Perhaps that can explain Cuban's opinions on both their government and ours. I asked a few locals in Havana about their views on the efficacy of the respective governments, and the results were similar with only one dissenter. (Warning!! I am godawful at Spanish and thus I likely fudged some of the details and warranting that the five Cubans provided to back their opinions). The general consensus was that Castro wasn't an evil, maniacal man who planned his coup for self-benefit; rather he was a man who looked out for his people as best he could under the hardships imposed by the Helms-Burton Act. They believed that the government had their back—but they did want larger food rations and more political liberties like those granted in the U.S.’s bill of rights. When asked about the U.S. government, their answers completed a full 180 turn: they thought the U.S. was under immense mismanagement (all five pointed out our recent right wing shift to Trumpism) and had done a poor job with market management. The one differing opinion came from a middle aged man who was displeased with Castro's ¡Cuba libre! movement and called it "¡Cuba encarcelada!" citing his frustration with the state controlled print and broadcast media and their censorship of the internet. His response on the American government was nearly identical to those of the other four.

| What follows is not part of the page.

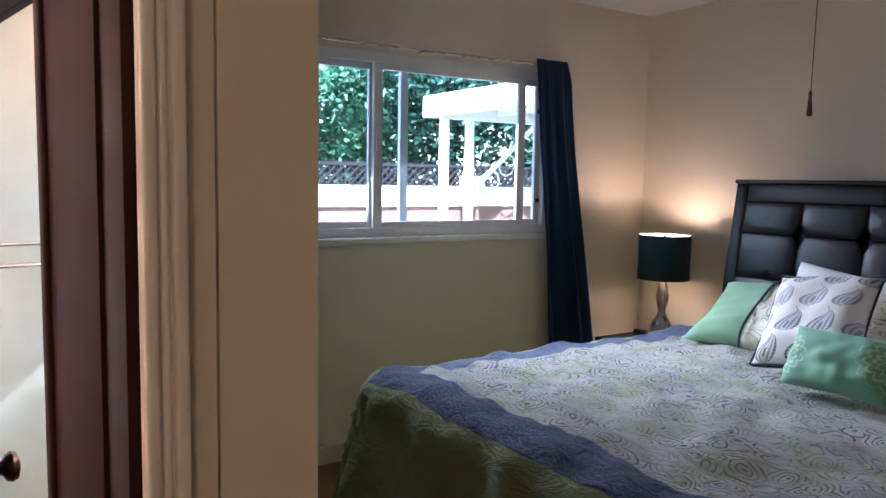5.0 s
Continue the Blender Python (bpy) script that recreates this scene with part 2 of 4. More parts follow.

While I did only ask five natives—hardly a representative sample—I was able to notice that their sense of nationalism was the common climate: buildings that we passed along routes in Havana had nationalist graffiti on them that promoted the work of the government, and the shirts being sold had images of Ché Guevara or Fidel.
All of this is not to shame the U.S. and draw Cuba as a perfect state. No, my aim is far from that. The U.S. has done good things (like the Marshal plan). And Cuba is still a kleptocracy ruled by a corrupt idealist. It’s people do have frustrations with the government and the regime, and stringent state regulations on speech seem to be a difficult burden placed upon its people. The people are trapped; our very own tour guide, Denis, tried to leave three times to visit his family in Florida but was denied his visa by the government each time. Ultimately, I do intend to share my opinion on the the U.S. political dogma regarding Cuba: it’s asinine.
If you’ve read this far, thank you. I hope I didn’t sound too boring or pedantic. Anyway, my personal experience was great. The trip was both educational and immensely fun.
My dearest gratitude to all those who made this trip possible for me and my peers. Thank you!